> [YOUR GOAL]:
Set down only the lines running from the one with "Continue the Blender" to the one with "self.v, self.f, self.m, self.n", both lines included, exactly as they stand, please.

> [DATA LISTING]:
|---|

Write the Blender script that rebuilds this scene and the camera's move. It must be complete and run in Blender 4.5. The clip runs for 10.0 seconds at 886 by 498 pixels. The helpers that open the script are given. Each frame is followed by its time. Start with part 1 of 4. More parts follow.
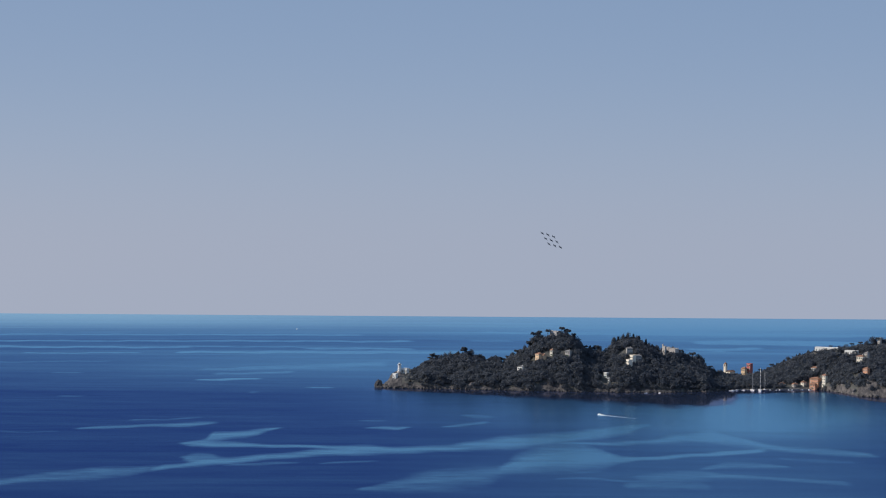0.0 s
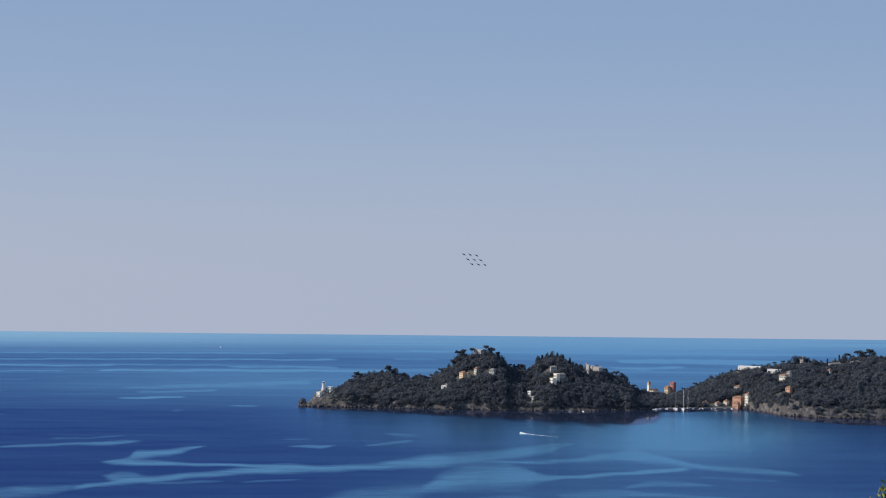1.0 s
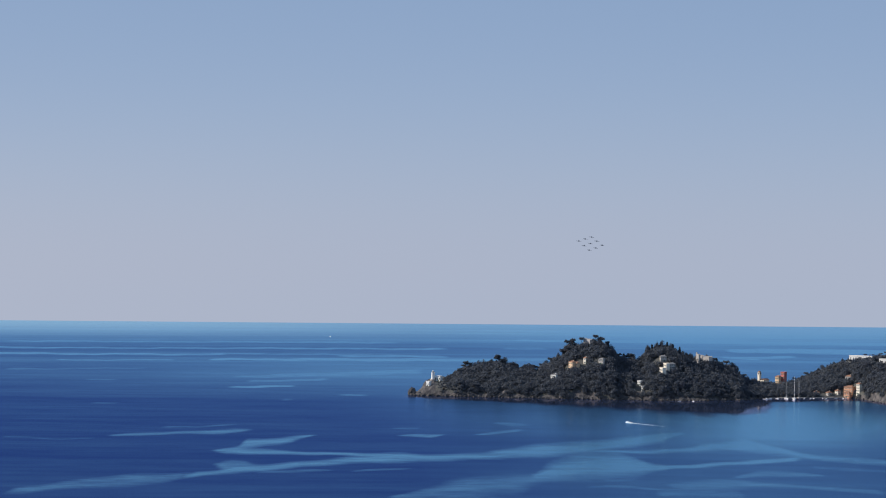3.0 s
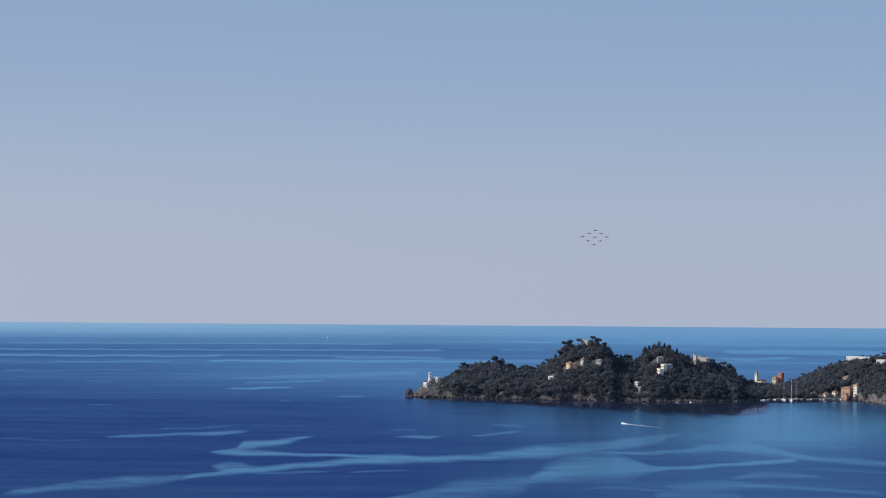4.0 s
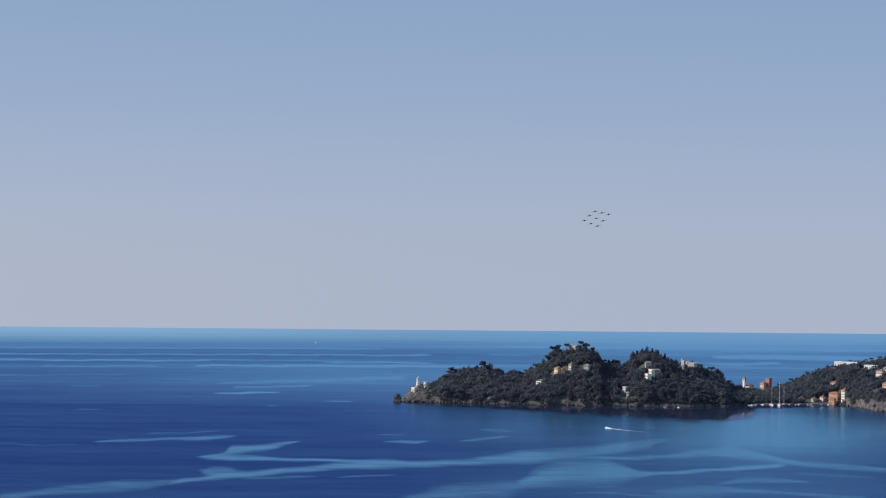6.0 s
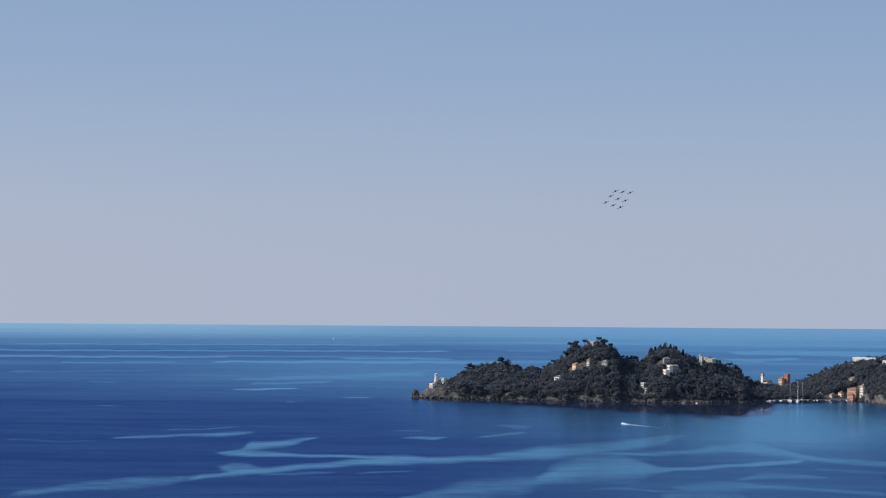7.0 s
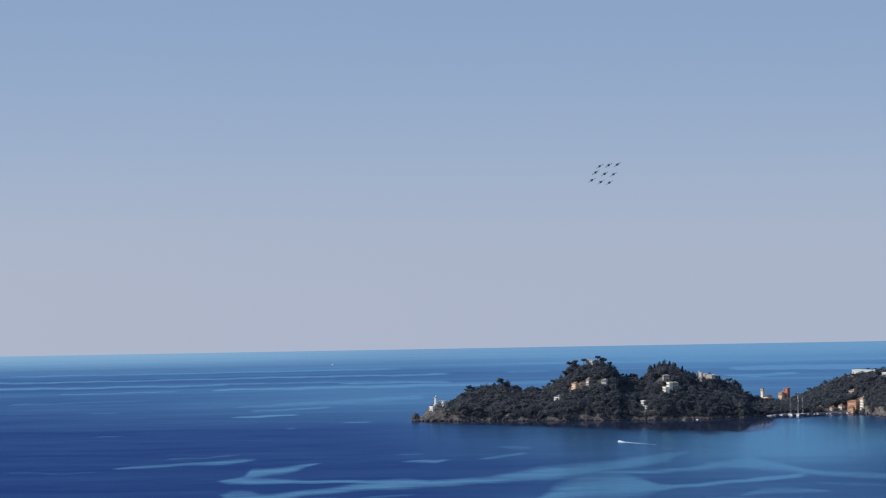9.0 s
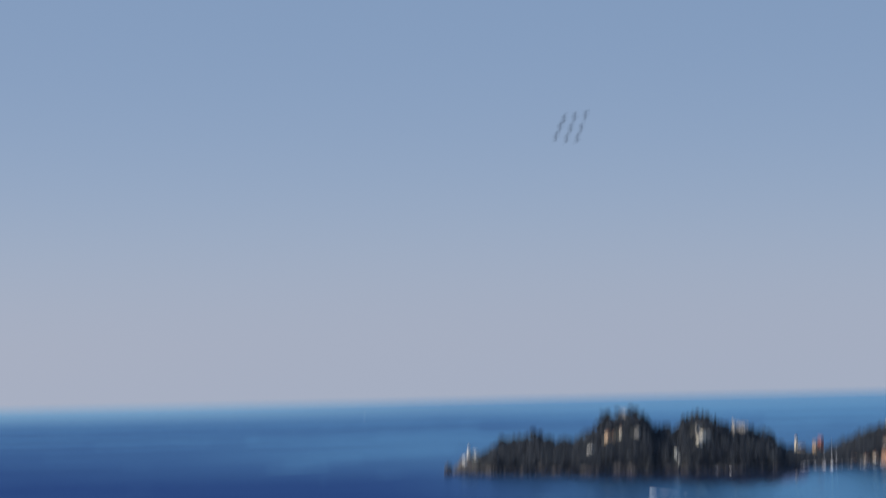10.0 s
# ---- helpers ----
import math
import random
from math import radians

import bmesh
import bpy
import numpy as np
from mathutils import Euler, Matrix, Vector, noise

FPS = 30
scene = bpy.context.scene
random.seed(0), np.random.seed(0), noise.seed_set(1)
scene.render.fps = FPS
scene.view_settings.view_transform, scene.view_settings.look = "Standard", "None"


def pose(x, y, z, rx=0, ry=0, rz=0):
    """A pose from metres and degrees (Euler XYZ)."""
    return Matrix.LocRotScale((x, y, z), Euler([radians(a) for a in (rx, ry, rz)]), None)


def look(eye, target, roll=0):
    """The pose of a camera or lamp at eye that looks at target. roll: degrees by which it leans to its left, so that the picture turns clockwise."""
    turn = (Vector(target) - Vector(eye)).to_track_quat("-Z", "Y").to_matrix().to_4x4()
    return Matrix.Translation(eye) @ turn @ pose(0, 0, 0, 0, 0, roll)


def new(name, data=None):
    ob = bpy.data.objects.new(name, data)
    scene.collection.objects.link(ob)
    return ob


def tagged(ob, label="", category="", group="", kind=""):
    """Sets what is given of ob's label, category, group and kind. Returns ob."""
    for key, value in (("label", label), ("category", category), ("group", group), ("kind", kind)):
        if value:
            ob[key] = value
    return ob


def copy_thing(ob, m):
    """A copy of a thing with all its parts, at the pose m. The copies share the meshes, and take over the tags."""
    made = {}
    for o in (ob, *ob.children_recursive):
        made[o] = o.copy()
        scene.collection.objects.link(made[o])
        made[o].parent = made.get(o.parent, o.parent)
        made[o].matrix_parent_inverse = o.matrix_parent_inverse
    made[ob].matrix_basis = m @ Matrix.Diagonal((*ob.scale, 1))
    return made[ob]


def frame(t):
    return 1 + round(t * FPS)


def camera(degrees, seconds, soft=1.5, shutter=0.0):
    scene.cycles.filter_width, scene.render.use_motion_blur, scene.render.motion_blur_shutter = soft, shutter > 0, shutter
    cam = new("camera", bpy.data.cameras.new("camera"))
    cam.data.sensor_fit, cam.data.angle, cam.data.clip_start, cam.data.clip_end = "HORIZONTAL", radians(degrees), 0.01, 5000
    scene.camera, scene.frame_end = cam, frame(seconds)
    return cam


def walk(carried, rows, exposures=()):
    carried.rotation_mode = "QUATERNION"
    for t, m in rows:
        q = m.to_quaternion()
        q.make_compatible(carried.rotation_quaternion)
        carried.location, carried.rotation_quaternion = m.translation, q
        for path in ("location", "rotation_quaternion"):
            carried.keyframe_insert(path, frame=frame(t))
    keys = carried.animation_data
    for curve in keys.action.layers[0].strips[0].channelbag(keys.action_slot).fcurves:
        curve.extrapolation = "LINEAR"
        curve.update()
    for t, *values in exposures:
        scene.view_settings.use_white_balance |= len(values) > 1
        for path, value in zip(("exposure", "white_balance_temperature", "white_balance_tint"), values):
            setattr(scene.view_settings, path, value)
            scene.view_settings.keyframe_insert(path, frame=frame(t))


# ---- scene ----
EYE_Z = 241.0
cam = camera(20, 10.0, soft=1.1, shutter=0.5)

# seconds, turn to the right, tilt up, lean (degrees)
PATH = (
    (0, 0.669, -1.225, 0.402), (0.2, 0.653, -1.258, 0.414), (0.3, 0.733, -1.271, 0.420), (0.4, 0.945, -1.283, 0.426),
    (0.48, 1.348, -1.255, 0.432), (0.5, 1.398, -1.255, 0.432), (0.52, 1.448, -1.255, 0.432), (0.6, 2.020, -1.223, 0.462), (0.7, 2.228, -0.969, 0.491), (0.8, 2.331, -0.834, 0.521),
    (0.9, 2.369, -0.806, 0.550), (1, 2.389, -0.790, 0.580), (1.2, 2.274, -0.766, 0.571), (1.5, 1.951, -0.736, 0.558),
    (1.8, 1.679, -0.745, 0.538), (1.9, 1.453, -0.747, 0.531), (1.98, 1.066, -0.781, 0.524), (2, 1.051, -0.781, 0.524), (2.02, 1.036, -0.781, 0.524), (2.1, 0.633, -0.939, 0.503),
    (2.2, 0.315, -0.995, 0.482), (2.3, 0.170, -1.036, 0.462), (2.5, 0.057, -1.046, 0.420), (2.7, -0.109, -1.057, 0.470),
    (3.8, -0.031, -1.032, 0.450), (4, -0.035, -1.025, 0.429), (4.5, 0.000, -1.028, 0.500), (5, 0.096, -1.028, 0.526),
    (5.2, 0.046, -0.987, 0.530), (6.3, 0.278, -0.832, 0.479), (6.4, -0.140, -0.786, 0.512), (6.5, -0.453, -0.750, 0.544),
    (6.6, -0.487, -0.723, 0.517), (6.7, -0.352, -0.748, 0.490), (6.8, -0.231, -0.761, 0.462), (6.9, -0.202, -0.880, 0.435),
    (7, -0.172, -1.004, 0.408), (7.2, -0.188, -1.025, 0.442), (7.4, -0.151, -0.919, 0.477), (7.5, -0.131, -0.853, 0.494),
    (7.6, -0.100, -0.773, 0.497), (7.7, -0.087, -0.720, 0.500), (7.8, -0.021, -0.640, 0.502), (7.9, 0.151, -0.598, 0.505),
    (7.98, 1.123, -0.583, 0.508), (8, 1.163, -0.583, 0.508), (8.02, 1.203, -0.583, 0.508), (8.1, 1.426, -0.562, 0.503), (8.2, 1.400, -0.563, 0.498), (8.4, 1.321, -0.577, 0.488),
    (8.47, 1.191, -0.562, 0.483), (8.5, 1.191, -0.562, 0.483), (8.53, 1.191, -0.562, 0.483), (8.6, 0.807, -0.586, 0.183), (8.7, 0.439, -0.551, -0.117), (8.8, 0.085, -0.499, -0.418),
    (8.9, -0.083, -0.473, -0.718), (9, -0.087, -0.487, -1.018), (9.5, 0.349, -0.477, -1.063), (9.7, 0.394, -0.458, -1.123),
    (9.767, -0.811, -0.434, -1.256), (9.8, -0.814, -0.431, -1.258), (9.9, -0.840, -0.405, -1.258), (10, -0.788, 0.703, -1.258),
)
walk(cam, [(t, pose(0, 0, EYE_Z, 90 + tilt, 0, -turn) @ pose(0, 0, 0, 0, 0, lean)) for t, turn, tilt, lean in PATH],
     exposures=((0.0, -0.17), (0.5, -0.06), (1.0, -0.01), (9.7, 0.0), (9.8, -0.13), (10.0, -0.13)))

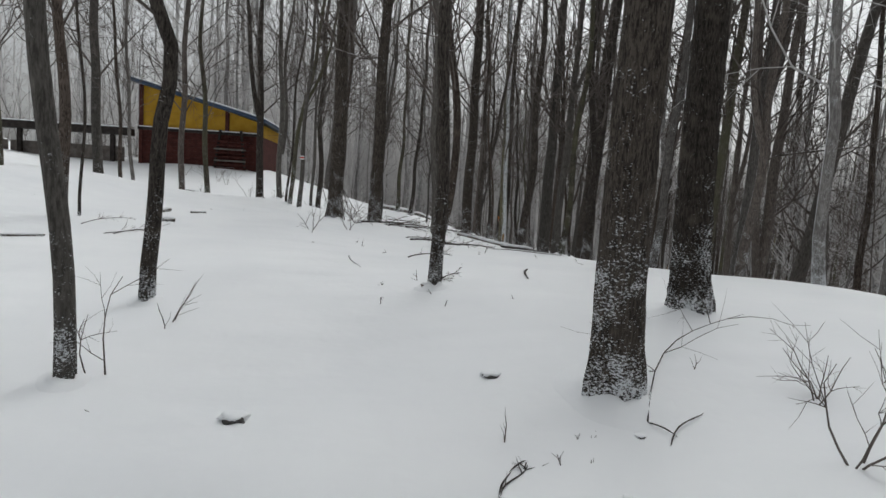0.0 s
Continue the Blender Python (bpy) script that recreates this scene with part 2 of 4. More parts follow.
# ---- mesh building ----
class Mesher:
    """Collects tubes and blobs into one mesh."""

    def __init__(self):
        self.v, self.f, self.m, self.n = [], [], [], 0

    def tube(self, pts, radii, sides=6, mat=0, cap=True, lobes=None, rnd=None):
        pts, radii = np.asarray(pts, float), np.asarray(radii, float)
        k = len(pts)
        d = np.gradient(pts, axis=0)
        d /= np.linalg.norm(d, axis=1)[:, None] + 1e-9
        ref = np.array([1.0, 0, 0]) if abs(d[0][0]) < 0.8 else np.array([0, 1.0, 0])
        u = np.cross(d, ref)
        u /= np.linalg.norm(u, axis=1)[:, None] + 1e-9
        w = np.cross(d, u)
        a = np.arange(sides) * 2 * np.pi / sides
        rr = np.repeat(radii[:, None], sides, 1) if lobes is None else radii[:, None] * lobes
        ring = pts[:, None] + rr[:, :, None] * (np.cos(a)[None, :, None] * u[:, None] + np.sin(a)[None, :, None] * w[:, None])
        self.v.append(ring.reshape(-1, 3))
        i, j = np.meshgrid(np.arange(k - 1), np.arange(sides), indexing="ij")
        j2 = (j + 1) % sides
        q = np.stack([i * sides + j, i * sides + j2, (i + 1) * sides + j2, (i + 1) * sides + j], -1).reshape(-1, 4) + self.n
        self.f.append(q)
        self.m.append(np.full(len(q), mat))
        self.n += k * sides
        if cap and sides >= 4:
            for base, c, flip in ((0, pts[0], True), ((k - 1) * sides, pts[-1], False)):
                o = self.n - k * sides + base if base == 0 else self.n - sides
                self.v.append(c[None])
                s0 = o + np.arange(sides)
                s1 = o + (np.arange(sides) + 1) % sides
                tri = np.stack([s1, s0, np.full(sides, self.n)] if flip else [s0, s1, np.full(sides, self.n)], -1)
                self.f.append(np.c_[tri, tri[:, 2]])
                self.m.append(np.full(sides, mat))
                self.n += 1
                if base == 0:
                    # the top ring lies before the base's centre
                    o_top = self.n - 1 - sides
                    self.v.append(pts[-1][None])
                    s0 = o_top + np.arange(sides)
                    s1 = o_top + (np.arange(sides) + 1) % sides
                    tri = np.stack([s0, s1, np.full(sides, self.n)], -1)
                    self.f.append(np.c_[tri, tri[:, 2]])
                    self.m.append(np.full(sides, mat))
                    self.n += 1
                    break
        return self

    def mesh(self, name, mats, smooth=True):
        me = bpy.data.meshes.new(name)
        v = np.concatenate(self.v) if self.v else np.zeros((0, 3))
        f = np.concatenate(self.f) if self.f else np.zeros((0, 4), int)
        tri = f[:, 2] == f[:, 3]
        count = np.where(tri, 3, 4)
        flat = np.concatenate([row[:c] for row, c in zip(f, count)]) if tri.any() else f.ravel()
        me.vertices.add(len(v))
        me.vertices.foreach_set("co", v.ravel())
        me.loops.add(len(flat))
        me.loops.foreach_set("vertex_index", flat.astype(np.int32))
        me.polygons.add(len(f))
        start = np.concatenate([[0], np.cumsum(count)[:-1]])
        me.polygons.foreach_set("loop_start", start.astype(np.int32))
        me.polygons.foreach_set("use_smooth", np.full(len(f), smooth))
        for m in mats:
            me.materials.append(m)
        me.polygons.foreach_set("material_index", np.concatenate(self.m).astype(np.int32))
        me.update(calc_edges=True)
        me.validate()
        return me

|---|

> [COMPLETED TASK]:
Continue the Blender Python (bpy) script that recreates this scene with part 2 of 4. More parts follow.
# ---- mesh building ----
class Mesher:
    """Collects tubes and blobs into one mesh."""

    def __init__(self):
        self.v, self.f, self.m, self.n = [], [], [], 0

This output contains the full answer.